[UPDATE]Intel Might be Forcing Ban on Non-K OC Feature on Skylake Motherboards – Updated BIOS Rolling Out Soon

Update: ASRock has released the latest BIOS for their Skylake motherboards which removes the SkyOC feature. This confirms that Intel has told vendors to disable overclocking support on their motherboards. Do note that removal of SkyOC feature not only limits users from overclocking their non-K chips, but also disables from non-Z series motherboards.

Intel might soon be blocking overclocking support on their non-K Skylake processors as they once did with their Haswell generation of processors. The report comes from several sources including XFastest and Benchlife who have pointed that Intel is soon going to roll out a new BIOS update that might just disable any sort of overclock support on Non-K Skylake processors.

Image Credits: XFastest

Intel Might Be Planning To Disable Non-K Skylake OC Support From LGA 1151 Motherboards

A few months after the launch of the latest Skylake processors, built for the mainstream desktop market, Intel's board partners released launched a new BIOS for the motherboards which enabled a feature and was referred to as "Non-K OC". Different manufacturers have given this feature a different name, ASRock calls it Sky OC and Biostar calls it Hyper OC but almost all vendors offer the same feature on their motherboards. The vendors that offer this feature for their motherboards include ASRock, MSI, EVGA, BIOSTAR and ASUS. Since all vendors are on board with this feature, there's little reason to restrict them from offering Non-K OC features on their Z170 / H170 / B170 / B150 products.

Every processor aside from the top-end K-Series features a locked multiplier design which limits overclocking. The Non-K OC feature allows users to adjust BCLK (Base Clock Frequency) to overclock their Non-K processors. So far, Skylake users have seen some good results by overclocking their budget processors through this feature and reported some good performance increases. In our own performance testing for an upcoming review, we saw some decent results by overclocking a Core i3-6100 chip on a Z170 motherboard. The processor exceeds the single-threaded performance of an Haswell Core i7-4770K chip in Cinebench which is impressive and rocks a hyper-threaded design.
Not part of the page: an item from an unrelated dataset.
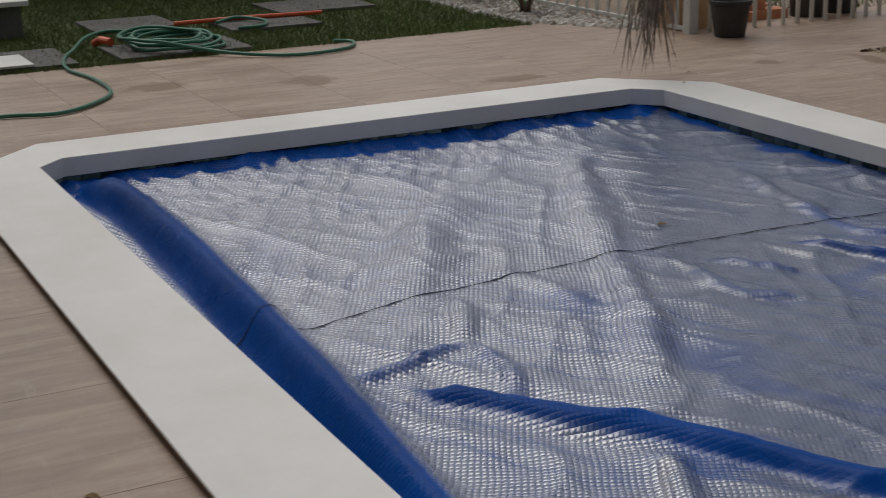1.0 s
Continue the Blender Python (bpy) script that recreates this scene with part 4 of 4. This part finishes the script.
pan = thing("dustpan", -2.62, 7.72, Z_DECK + 0.012, "black plastic dustpan lying at the pebble bed", "dustpan", turn=20)
part("tray", boxed((0, 0, 0.008), (0.2, 0.16, 0.012), 0.004), M_BLACKPOT, pan)
part("rim", boxed((0, 0.082, 0.025), (0.2, 0.012, 0.045), 0.004), M_BLACKPOT, pan)
part("grip", tube([(0, 0.08, 0.03), (0.02, 0.2, 0.03)], 0.011, 8), M_BLACKPOT, pan)

# ---- lawn, slabs, garden hose ----
lv = [(-30, -14, 0.108), (-7.97, -14, 0.108), (-7.97, 6.22, 0.108), (-9.2, 6.38, 0.108), (-11.4, 6.2, 0.108), (-12.6, 6.0, 0.108), (-30, 6.0, 0.108)]
lawn = tagged(part("lawn", (lv, [tuple(range(7))]), M_TURF), "short green lawn beside the paving", "lawn", kind="structure")
rng = random.Random(61)
h = Heap()
for _ in range(52000):
    x = -7.93 - 4.6 * rng.random() ** 1.25
    y = rng.uniform(0.6, 6.3)
    if x < -11.4 and y > 6.15:
        continue
    a = rng.uniform(0, math.pi)
    w, L = 0.004, rng.uniform(0.02, 0.055)
    dx, dy = math.cos(a) * w, math.sin(a) * w
    k = len(h.v)
    h.v += [(x - dx, y - dy, 0.106), (x + dx, y + dy, 0.106), (x + rng.gauss(0, 0.015), y + rng.gauss(0, 0.015), 0.108 + L)]
    h.f.append((k, k + 1, k + 2))
tagged(part("grass", h.get(), M_GRASS), "short green grass blades of the lawn", "grass", kind="stuff")
h = Heap()
for x0, x1, y0, y1, n in ((-12.5, -7.2, 8.6, 12.5, 9000), (-9.0, -7.2, 7.9, 8.7, 900)):
    for _ in range(n):
        x, y = rng.uniform(x0, x1), rng.uniform(y0, y1)
        a = rng.uniform(0, math.pi)
        dx, dy = math.cos(a) * 0.008, math.sin(a) * 0.008
        k = len(h.v)
        h.v += [(x - dx, y - dy, 0.09), (x + dx, y + dy, 0.09), (x + rng.gauss(0, 0.02), y + rng.gauss(0, 0.02), 0.11 + rng.uniform(0.02, 0.08))]
        h.f.append((k, k + 1, k + 2))
tagged(part("grass", h.get(), M_GRASS), "rough green grass behind the white fence", "grass", kind="stuff")
tagged(part("lawn", ([(-30, 8.7, 0.096), (-7.2, 8.7, 0.096), (-7.2, 30, 0.096), (-30, 30, 0.096)], [(0, 1, 2, 3)]), M_TURF), "rough green turf behind the white fence", "lawn", kind="structure")

h = Heap()
for _ in range(2600):
    x = rng.uniform(-12.3, -7.3)
    y = rng.uniform(6.28, 6.98) if x < -8.2 else rng.uniform(6.25 + (x + 8.2) * 0.6, 6.95)
    stone(h, rng, x, y, 0.105, rng.uniform(0.018, 0.045))
tagged(part("white_stones", h.get(), M_WHITESTONE), "strip of rough white stones along the fence", "stones", kind="stuff")

for x0, x1, y0, y1 in ((-8.86, -8.06, 2.1, 2.72), (-8.72, -8.06, 3.02, 4.0), (-9.55, -8.95, 4.15, 4.92), (-10.45, -9.7, 4.85, 5.75), (-10.2, -9.5, 3.2, 3.9)):
    sl = part("stepping_slab", boxed(((x0 + x1) / 2, (y0 + y1) / 2, 0.115), (x1 - x0, y1 - y0, 0.045), 0.006), M_SLATE)
    tagged(sl, "dark grey stone stepping slab set in the grass", "stepping stone", "slabs in the lawn")

bench = thing("garden_bench", -10.05, 2.05, 0.108, "low dark block bench with a white top", "bench")
part("block", boxed((0, 0, 0.13), (0.75, 1.25, 0.26), 0.01), M_SLATE, bench)
part("seat_board", boxed((0.02, 0, 0.28), (0.85, 1.35, 0.04), 0.006), M_WHITE, bench, "white board top")
tagged(part("white_board", boxed((-8.3, 2.1, 0.15), (0.5, 0.62, 0.018), 0.004), M_WHITE), "thin white board lying on a slab", "board")

hose = thing("garden_hose", 0, 0, 0, "green rubber garden hose, coiled on lawn and paving", "hose")
Zh = Z_DECK + 0.016
line = [(-6.35, 0.6), (-6.42, 1.3), (-6.44, 1.87), (-6.36, 2.2), (-6.62, 2.5), (-6.9, 2.63), (-7.36, 2.65), (-7.85, 2.59), (-8.25, 2.66), (-8.64, 2.82), (-9.2, 3.05), (-9.43, 3.3), (-9.1, 3.55), (-8.7, 3.45)]
part("run", tube(smooth_line([(a, b, Zh if a > -7.95 else 0.145) for a, b in line], 8), 0.013, 10), M_HOSE, hose, smooth=True)
rng = random.Random(9)
coil = []
for i in range(0, 6 * 16):
    a = 2 * math.pi * i / 16
    k = 1 + 0.16 * math.sin(i * 0.37) - 0.1 * (i / 96)
    coil.append((-8.42 + 0.40 * k * math.cos(a) + 0.05 * math.sin(i * 0.21), 3.47 + 0.30 * k * math.sin(a) + 0.05 * math.cos(i * 0.17), 0.155 + 0.018 * (i / 16) * 0.7 + 0.008 * math.sin(i * 1.3)))
coil += [(-7.95, 3.62, 0.16), (-7.75, 3.8, Zh + 0.01), (-7.58, 4.05, Zh), (-7.54, 4.3, Zh), (-7.62, 4.55, Zh), (-7.78, 4.68, Zh), (-7.92, 4.70, Zh), (-7.98, 4.6, Zh + 0.004)]
part("coil", tube(smooth_line(coil, 3), 0.013, 10), M_HOSE, hose, smooth=True)
part("loose_end", tube(smooth_line([(-9.35, 4.15, 0.15), (-9.42, 4.35, 0.17), (-9.2, 4.5, 0.16), (-8.98, 4.42, 0.15), (-8.95, 4.2, 0.15)], 8), 0.013, 10), M_HOSE, hose, smooth=True)
tagged(part("orange_pipe", tube([(-9.46, 3.83, 0.155), (-9.45, 4.4, 0.158), (-9.41, 5.1, 0.153)], 0.018, 12), M_ORANGE), "orange plastic pipe lying on the grass", "pipe", "orange plastic pieces")
tagged(part("orange_pipe", tube([(-8.86, 3.03, 0.14), (-8.79, 3.06, 0.175), (-8.66, 3.10, 0.17)], 0.03, 12), M_ORANGE), "short orange plastic pipe piece on the grass", "pipe", "orange plastic pieces")

# ---- bricks behind the fence ----
rng = random.Random(12)
bk = part("hollow_brick", boxed((0, 0, 0.05), (0.29, 0.19, 0.1), 0.006), M_BRICK)
tagged(bk, "orange terracotta block stacked behind the fence", "brick", "terracotta blocks")
bk.matrix_basis = pose(-7.2, 7.72, 0.092, 0, 0, 80)
for x, y, z, a in ((-7.22, 8.05, 0.092, 85), (-7.5, 7.75, 0.092, 70), (-7.5, 8.1, 0.092, 95), (-7.3, 7.9, 0.192, 60), (-7.5, 7.95, 0.192, 88), (-7.6, 7.4, 0.092, 30), (-7.75, 7.8, 0.092, 75)):
    copy_thing(bk, pose(x, y, z, 0, 0, a))

# ---- far table leg, small litter ----
far = thing("garden_table", 5.61, 9.91, Z_DECK, "dark iron garden table near the wall", "table")
part("tabletop", boxed((0, 0, 0.73), (0.95, 0.95, 0.025), 0.006), M_RUST, far)
for sx, sy in ((-1, -1), (1, -1), (-1, 1), (1, 1)):
    part("leg", tube([(sx * 0.43, sy * 0.46, 0.0), (sx * 0.40, sy * 0.42, 0.35), (sx * 0.38, sy * 0.40, 0.72)], 0.012, 8), M_RUST, far)


def litter(x, y, size, turn, material, label, name, z=None):
    h = Heap()
    leaf(h, Vector((0, 0, 0.004)), Vector((1, 0, 0.15)), Vector((0, 0, 1)), size, size * 0.6, 0.1)
    vs, fs = h.get()
    k = len(vs)
    vs = [Vector(v) for v in vs] + [Vector(v) - Vector((0, 0, 0.003)) for v in vs]
    fs = list(fs) + [tuple(i + k for i in reversed(f)) for f in fs]
    ob = part(name, (vs, fs), material)
    ob.matrix_basis = pose(x, y, (cover_z(x, y) + 0.003) if z is None else z, 0, 0, turn)
    return tagged(ob, label, "leaf", "fallen leaves")


for x, y, s, a in ((-0.38, 4.70, 0.05, 20), (-0.36, 4.62, 0.04, 120), (-0.49, 4.93, 0.045, 70), (-0.40, 5.08, 0.04, 10), (-0.05, 4.92, 0.04, 200), (-3.0, 4.0, 0.05, 60), (3.22, 5.95, 0.05, 40)):
    litter(x, y, s, a, M_DEADLEAF, "small curled brown leaf on the pool cover", "fallen_leaf")
for x, y, s, a in ((-1.38, 1.10, 0.05, 40), (-6.1, 6.35, 0.04, 200), (-1.2, 6.2, 0.04, 100), (3.2, 7.95, 0.1, 60), (-5.5, 6.0, 0.03, 10)):
    litter(x, y, s, a, M_DEADLEAF, "small curled brown leaf on the paving", "fallen_leaf", Z_DECK + 0.006)
for i, (x, y, s) in enumerate(((-0.68, 5.34, 0.02), (0.84, 5.26, 0.018), (-5.07, 5.66, 0.01))):
    h = Heap()
    stone(h, random.Random(i + 3), 0, 0, 0, s)
    ob = part("white_pebble", h.get(), M_WHITE, smooth=True)
    ob.location = (x, y, cover_z(x, y) + s * 0.5 if y < 5.5 else Z_TOP + s * 0.4)
    tagged(ob, "small white pebble lying beside the pool", "pebble", "loose pebbles")
h = Heap()
rng = random.Random(77)
for i in range(80):
    if i < 50:
        an = radians(rng.uniform(-25, 165))
        q = rng.uniform(1.0, 1.17)
        x, y = CX + q * math.cos(an), CY + q * math.sin(an)
    else:
        x, y = rng.uniform(-0.9, 1.1), rng.gauss(5.33, 0.05)
    if y < 5.42 or x > 1.3:
        stone(h, rng, x, y, cover_z(x, y) + 0.003, rng.choice((0.002, 0.003, 0.003, 0.004, 0.007)))
tagged(part("flecks", h.get(), M_WHITE, smooth=True), "white flecks of scum floating along the waterline", "debris", kind="stuff")
for xa, ya, xb, yb in ((2.03, 4.77, 2.14, 4.80), (-0.10, 3.93, -0.03, 3.98)):
    za, zb = cover_z(xa, ya) + 0.006, cover_z(xb, yb) + 0.006
    ob = part("plastic_strip", tube(smooth_line([(xa, ya, za), ((xa + xb) / 2, (ya + yb) / 2 + 0.006, (za + zb) / 2 + 0.004), (xb, yb, zb)], 4), 0.0045, 6), M_WHITE)
    tagged(ob, "short thin white plastic strip lying on the cover", "strip", "loose strips")
chip = part("tile_chip", boxed((3.50, 6.78, Z_DECK + 0.005), (0.1, 0.05, 0.009), 0.002), M_TILE)
tagged(chip, "loose green glass tile piece beside the coping", "tile")
tw = part("twig", tube(smooth_line([(2.6, 9.15, Z_DECK + 0.03), (2.9, 9.22, Z_DECK + 0.06), (3.2, 9.2, Z_DECK + 0.08), (3.45, 9.32, Z_DECK + 0.012)], 5), 0.006, 6), M_TWIG)
tagged(tw, "thin dry twig across the pebble bed", "twig")
cb = part("cable", tube(smooth_line([(-6.0, 10.79, Z_DECK + 0.006), (-3.0, 10.77, Z_DECK + 0.006), (0.2, 10.80, Z_DECK + 0.006), (1.5, 10.76, Z_DECK + 0.006), (2.2, 10.8, Z_DECK + 0.006)], 6), 0.007, 6), M_BLACKPOT)
tagged(cb, "thin black cable lying along the wall foot", "cable")

# ---- waterline tiles ----
T = 0.097
tile_me = mesh_of("wall_tile", *box_data((0, 0, 0), (T - 0.006, 0.012, T - 0.006), 0.003), M_TILE)
for i in range(len(tl)):
    if i == 0 or i == len(tl) - 1:
        continue
    a, b = Vector((*tl[i], 0)), Vector((*tl[(i + 1) % len(tl)], 0))
    L = (b - a).length
    ang = math.degrees(math.atan2(b.y - a.y, b.x - a.x))
    m = max(1, round(L / T))
    for j in range(m):
        p = a.lerp(b, (j + 0.5) / m)
        ob = new("wall_tile", tile_me)
        ob.parent = shell
        ob.matrix_basis = pose(p.x, p.y, 0.016 + 0.002 * math.sin(j * 1.7), 0, 0, ang) @ Matrix.Diagonal((L / m / T, 1, 1, 1))

# ---- paving: square wood-look tiles ----
paving = thing("pavement", 0, 0, 0, "square brown wood-look porcelain paving round the pool", "paving", kind="structure")
gv, gf = sheet_cells(GX + CELL * 0.5, GY, NX, 130, 0.1125)
part("grout_bed", (gv, gf), M_GROUT, paving, "dark joints between the tiles")
S, GAP, B = 0.755, 0.0022, 0.0006


def tile_data(w, d):
    vs = []
    for z, e in ((0.1, GAP / 2), (Z_DECK - B, GAP / 2), (Z_DECK, GAP / 2 + B)):
        vs += [(-w / 2 + e, -d / 2 + e, z), (w / 2 - e, -d / 2 + e, z), (w / 2 - e, d / 2 - e, z), (-w / 2 + e, d / 2 - e, z)]
    fs = [(i + r * 4, (i + 1) % 4 + r * 4, (i + 1) % 4 + (r + 1) * 4, i + (r + 1) * 4) for r in range(2) for i in range(4)] + [(8, 9, 10, 11)]
    return vs, fs


full_tile = mesh_of("paving_tile", *tile_data(S, S), M_DECK)
rest = Heap()
for i in range(-16, 5):
    for j in range(-9, 8):
        x0, y0 = 3.91 + i * S, 5.34 + j * S
        x1, y1 = x0 + S, y0 + S
        if x0 < -7.99:
            x0 = -7.97
        y1 = min(y1, 10.835)
        m = 8
        us = x0 + (np.arange(m) + 0.5) * (x1 - x0) / m
        vs_ = y0 + (np.arange(m) + 0.5) * (y1 - y0) / m
        U, V = np.meshgrid(us, vs_, indexing="ij")
        cut = inside(U, V, MID)
        if cut.all():
            continue
        cx, cy = (x0 + x1) / 2, (y0 + y1) / 2
        if x0 > 4.6:
            vs2, fs2 = tile_data(x1 - x0, y1 - y0)
            rest.add([(u + cx, v + cy, w) for u, v, w in vs2], fs2)
            continue
        if not cut.any():
            me = full_tile if abs(x1 - x0 - S) < 1e-6 and abs(y1 - y0 - S) < 1e-6 else mesh_of("paving_tile", *tile_data(x1 - x0, y1 - y0), M_DECK)
        else:
            hv, hf = [], []
            w, d = (x1 - x0 - GAP) / m, (y1 - y0 - GAP) / m
            for p in range(m):
                for q in range(m):
                    if not cut[p, q]:
                        k = len(hv)
                        u, v = -(x1 - x0 - GAP) / 2 + p * w, -(y1 - y0 - GAP) / 2 + q * d
                        hv += [(u, v, Z_DECK), (u + w, v, Z_DECK), (u + w, v + d, Z_DECK), (u, v + d, Z_DECK)]
                        hf.append((k, k + 1, k + 2, k + 3))
            me = mesh_of("paving_tile", hv, hf, M_DECK)
        ob = new("paving_tile", me)
        ob.parent = paving
        ob.location = (cx, cy, 0)
tagged(part("far_tiles", rest.get(), M_DECK, paving), kind="stuff")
Intel also launched their new Celeron and Pentium chips which come at an incredible value. Overclocking these sub-$50 chips will offer decent performance to even budget PC builders.

While Intel has not yet released the BIOS to disable Non-K OC, the have definitely planned to release it some time soon as fragments of the code can be found in the current BIOS which was shipped to fix the Prime 95 bug that was found a few weeks ago on Skylake chips. This might be a disappointing decision by Intel but the chip giant has states that the overclocking feature may cause temperature detection and instruction set failure and prolong usage of a processor in overclock conditions may lead to non-stable conditions. I personally think that everyone who knows a thing or two about overclocking is aware of these downsides but at the same time, the advantages of overclocking their chips are plenty.

If Intel does ban Non-K OC on their Skylake chips, then this would be the same scenario that happened three years ago when they actively blocked Non-Z OC for their K-Series Haswell processors. Back then, Intel didn't allowed Non-Z motherboards from offering overclocking on the K-Series Haswell processors. A person who owned a Z87 motherboard could only have overclocked their chips but vendors reverted that and offered the support on their budget H87 and B85 products. Right now, ASRock's Sky OC does the same by not only allowing Non-K overclock support but also Non-Z overclock support for Skylake processors. But with Intel releasing their new BIOS fix, we might say overclocking on mainstream chips farewell once and for all.

For users who are using the new BIOS, there's little need to update to a new revision as your current BIOS will allow you to overclock any Skylake Non-K series processor with ease.